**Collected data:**
|---|
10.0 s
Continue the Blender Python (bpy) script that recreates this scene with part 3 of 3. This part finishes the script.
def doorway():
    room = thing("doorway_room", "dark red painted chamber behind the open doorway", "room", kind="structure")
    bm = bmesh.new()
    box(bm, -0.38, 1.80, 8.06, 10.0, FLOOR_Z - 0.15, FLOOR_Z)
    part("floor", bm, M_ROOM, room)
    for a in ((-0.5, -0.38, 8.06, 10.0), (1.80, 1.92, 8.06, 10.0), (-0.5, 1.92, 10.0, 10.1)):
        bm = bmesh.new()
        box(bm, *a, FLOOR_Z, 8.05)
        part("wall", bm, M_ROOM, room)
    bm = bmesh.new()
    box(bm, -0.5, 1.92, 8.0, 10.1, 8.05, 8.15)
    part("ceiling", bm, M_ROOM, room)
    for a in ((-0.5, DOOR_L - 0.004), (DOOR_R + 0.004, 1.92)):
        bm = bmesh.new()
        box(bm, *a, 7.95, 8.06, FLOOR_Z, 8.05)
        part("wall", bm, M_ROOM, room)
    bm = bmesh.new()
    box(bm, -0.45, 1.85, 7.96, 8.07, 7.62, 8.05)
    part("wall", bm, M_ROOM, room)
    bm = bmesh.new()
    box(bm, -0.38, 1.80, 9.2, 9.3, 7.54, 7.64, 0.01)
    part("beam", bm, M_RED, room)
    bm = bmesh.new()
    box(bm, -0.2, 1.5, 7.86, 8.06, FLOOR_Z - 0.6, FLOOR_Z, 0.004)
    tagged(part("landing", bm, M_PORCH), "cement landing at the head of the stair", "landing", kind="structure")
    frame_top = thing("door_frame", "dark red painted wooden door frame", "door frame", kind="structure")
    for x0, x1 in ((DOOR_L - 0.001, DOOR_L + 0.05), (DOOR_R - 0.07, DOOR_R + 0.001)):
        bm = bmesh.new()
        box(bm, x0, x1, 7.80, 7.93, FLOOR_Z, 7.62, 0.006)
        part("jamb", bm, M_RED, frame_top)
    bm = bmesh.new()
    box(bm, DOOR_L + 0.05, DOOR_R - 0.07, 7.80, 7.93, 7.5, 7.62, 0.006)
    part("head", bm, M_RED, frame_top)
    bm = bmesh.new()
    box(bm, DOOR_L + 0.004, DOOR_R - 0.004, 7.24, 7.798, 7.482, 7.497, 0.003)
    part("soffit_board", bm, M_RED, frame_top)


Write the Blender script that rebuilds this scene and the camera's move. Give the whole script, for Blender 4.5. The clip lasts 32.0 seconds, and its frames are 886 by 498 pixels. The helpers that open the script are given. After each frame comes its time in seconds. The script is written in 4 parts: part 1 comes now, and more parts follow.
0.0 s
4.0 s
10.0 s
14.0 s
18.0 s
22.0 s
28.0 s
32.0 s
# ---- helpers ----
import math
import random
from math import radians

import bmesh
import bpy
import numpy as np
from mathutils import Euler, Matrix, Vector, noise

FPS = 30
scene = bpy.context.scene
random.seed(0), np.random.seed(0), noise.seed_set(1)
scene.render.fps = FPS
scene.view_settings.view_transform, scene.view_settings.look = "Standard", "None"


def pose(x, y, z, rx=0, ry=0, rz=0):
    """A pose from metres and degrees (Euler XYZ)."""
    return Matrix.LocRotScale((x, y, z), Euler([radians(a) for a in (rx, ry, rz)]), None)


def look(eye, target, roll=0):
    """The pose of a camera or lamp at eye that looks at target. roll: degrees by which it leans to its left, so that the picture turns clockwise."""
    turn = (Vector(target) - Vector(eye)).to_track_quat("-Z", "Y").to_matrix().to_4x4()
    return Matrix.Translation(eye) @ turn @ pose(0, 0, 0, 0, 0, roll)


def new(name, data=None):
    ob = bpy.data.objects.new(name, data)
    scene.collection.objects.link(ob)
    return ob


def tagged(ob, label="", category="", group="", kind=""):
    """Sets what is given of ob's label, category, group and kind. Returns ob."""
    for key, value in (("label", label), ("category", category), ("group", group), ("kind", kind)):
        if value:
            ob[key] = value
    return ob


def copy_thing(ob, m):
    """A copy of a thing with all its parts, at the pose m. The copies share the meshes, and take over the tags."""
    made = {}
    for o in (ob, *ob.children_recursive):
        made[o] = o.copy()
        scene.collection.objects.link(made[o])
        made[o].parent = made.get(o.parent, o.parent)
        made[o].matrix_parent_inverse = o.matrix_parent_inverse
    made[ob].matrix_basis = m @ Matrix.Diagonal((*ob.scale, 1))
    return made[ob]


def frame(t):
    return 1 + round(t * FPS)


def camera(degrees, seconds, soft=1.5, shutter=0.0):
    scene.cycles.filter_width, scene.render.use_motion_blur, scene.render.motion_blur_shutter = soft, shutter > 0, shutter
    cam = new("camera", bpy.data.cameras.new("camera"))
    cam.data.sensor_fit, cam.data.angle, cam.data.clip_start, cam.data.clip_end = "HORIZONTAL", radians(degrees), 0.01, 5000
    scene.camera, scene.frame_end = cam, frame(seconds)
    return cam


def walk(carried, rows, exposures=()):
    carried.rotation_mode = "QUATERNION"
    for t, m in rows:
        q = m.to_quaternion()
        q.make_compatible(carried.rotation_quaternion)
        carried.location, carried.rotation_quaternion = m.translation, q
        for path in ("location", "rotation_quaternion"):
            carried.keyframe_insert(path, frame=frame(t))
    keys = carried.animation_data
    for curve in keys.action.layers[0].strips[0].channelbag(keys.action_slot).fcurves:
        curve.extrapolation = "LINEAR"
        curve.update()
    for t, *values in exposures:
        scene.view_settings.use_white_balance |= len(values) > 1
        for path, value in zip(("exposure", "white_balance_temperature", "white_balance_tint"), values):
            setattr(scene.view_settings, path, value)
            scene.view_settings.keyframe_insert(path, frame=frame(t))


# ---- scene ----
|---|
**Work to do:** Nothing should be left out: return all of the records exactly.

**Complete response:**
10.0 s
Continue the Blender Python (bpy) script that recreates this scene with part 3 of 3. This part finishes the script.
def doorway():
    room = thing("doorway_room", "dark red painted chamber behind the open doorway", "room", kind="structure")
    bm = bmesh.new()
    box(bm, -0.38, 1.80, 8.06, 10.0, FLOOR_Z - 0.15, FLOOR_Z)
    part("floor", bm, M_ROOM, room)
    for a in ((-0.5, -0.38, 8.06, 10.0), (1.80, 1.92, 8.06, 10.0), (-0.5, 1.92, 10.0, 10.1)):
        bm = bmesh.new()
        box(bm, *a, FLOOR_Z, 8.05)
        part("wall", bm, M_ROOM, room)
    bm = bmesh.new()
    box(bm, -0.5, 1.92, 8.0, 10.1, 8.05, 8.15)
    part("ceiling", bm, M_ROOM, room)
    for a in ((-0.5, DOOR_L - 0.004), (DOOR_R + 0.004, 1.92)):
        bm = bmesh.new()
        box(bm, *a, 7.95, 8.06, FLOOR_Z, 8.05)
        part("wall", bm, M_ROOM, room)
    bm = bmesh.new()
    box(bm, -0.45, 1.85, 7.96, 8.07, 7.62, 8.05)
    part("wall", bm, M_ROOM, room)
    bm = bmesh.new()
    box(bm, -0.38, 1.80, 9.2, 9.3, 7.54, 7.64, 0.01)
    part("beam", bm, M_RED, room)
    bm = bmesh.new()
    box(bm, -0.2, 1.5, 7.86, 8.06, FLOOR_Z - 0.6, FLOOR_Z, 0.004)
    tagged(part("landing", bm, M_PORCH), "cement landing at the head of the stair", "landing", kind="structure")
    frame_top = thing("door_frame", "dark red painted wooden door frame", "door frame", kind="structure")
    for x0, x1 in ((DOOR_L - 0.001, DOOR_L + 0.05), (DOOR_R - 0.07, DOOR_R + 0.001)):
        bm = bmesh.new()
        box(bm, x0, x1, 7.80, 7.93, FLOOR_Z, 7.62, 0.006)
        part("jamb", bm, M_RED, frame_top)
    bm = bmesh.new()
    box(bm, DOOR_L + 0.05, DOOR_R - 0.07, 7.80, 7.93, 7.5, 7.62, 0.006)
    part("head", bm, M_RED, frame_top)
    bm = bmesh.new()
    box(bm, DOOR_L + 0.004, DOOR_R - 0.004, 7.24, 7.798, 7.482, 7.497, 0.003)
    part("soffit_board", bm, M_RED, frame_top)


Write the Blender script that rebuilds this scene and the camera's move. Give the whole script, for Blender 4.5. The clip lasts 32.0 seconds, and its frames are 886 by 498 pixels. The helpers that open the script are given. After each frame comes its time in seconds. The script is written in 4 parts: part 1 comes now, and more parts follow.
0.0 s
4.0 s
10.0 s
14.0 s
18.0 s
22.0 s
28.0 s
32.0 s
# ---- helpers ----
import math
import random
from math import radians

import bmesh
import bpy
import numpy as np
from mathutils import Euler, Matrix, Vector, noise

FPS = 30
scene = bpy.context.scene
random.seed(0), np.random.seed(0), noise.seed_set(1)
scene.render.fps = FPS
scene.view_settings.view_transform, scene.view_settings.look = "Standard", "None"


def pose(x, y, z, rx=0, ry=0, rz=0):
    """A pose from metres and degrees (Euler XYZ)."""
    return Matrix.LocRotScale((x, y, z), Euler([radians(a) for a in (rx, ry, rz)]), None)


def look(eye, target, roll=0):
    """The pose of a camera or lamp at eye that looks at target. roll: degrees by which it leans to its left, so that the picture turns clockwise."""
    turn = (Vector(target) - Vector(eye)).to_track_quat("-Z", "Y").to_matrix().to_4x4()
    return Matrix.Translation(eye) @ turn @ pose(0, 0, 0, 0, 0, roll)


def new(name, data=None):
    ob = bpy.data.objects.new(name, data)
    scene.collection.objects.link(ob)
    return ob


def tagged(ob, label="", category="", group="", kind=""):
    """Sets what is given of ob's label, category, group and kind. Returns ob."""
    for key, value in (("label", label), ("category", category), ("group", group), ("kind", kind)):
        if value:
            ob[key] = value
    return ob


def copy_thing(ob, m):
    """A copy of a thing with all its parts, at the pose m. The copies share the meshes, and take over the tags."""
    made = {}
    for o in (ob, *ob.children_recursive):
        made[o] = o.copy()
        scene.collection.objects.link(made[o])
        made[o].parent = made.get(o.parent, o.parent)
        made[o].matrix_parent_inverse = o.matrix_parent_inverse
    made[ob].matrix_basis = m @ Matrix.Diagonal((*ob.scale, 1))
    return made[ob]


def frame(t):
    return 1 + round(t * FPS)


def camera(degrees, seconds, soft=1.5, shutter=0.0):
    scene.cycles.filter_width, scene.render.use_motion_blur, scene.render.motion_blur_shutter = soft, shutter > 0, shutter
    cam = new("camera", bpy.data.cameras.new("camera"))
    cam.data.sensor_fit, cam.data.angle, cam.data.clip_start, cam.data.clip_end = "HORIZONTAL", radians(degrees), 0.01, 5000
    scene.camera, scene.frame_end = cam, frame(seconds)
    return cam


def walk(carried, rows, exposures=()):
    carried.rotation_mode = "QUATERNION"
    for t, m in rows:
        q = m.to_quaternion()
        q.make_compatible(carried.rotation_quaternion)
        carried.location, carried.rotation_quaternion = m.translation, q
        for path in ("location", "rotation_quaternion"):
            carried.keyframe_insert(path, frame=frame(t))
    keys = carried.animation_data
    for curve in keys.action.layers[0].strips[0].channelbag(keys.action_slot).fcurves:
        curve.extrapolation = "LINEAR"
        curve.update()
    for t, *values in exposures:
        scene.view_settings.use_white_balance |= len(values) > 1
        for path, value in zip(("exposure", "white_balance_temperature", "white_balance_tint"), values):
            setattr(scene.view_settings, path, value)
            scene.view_settings.keyframe_insert(path, frame=frame(t))


# ---- scene ----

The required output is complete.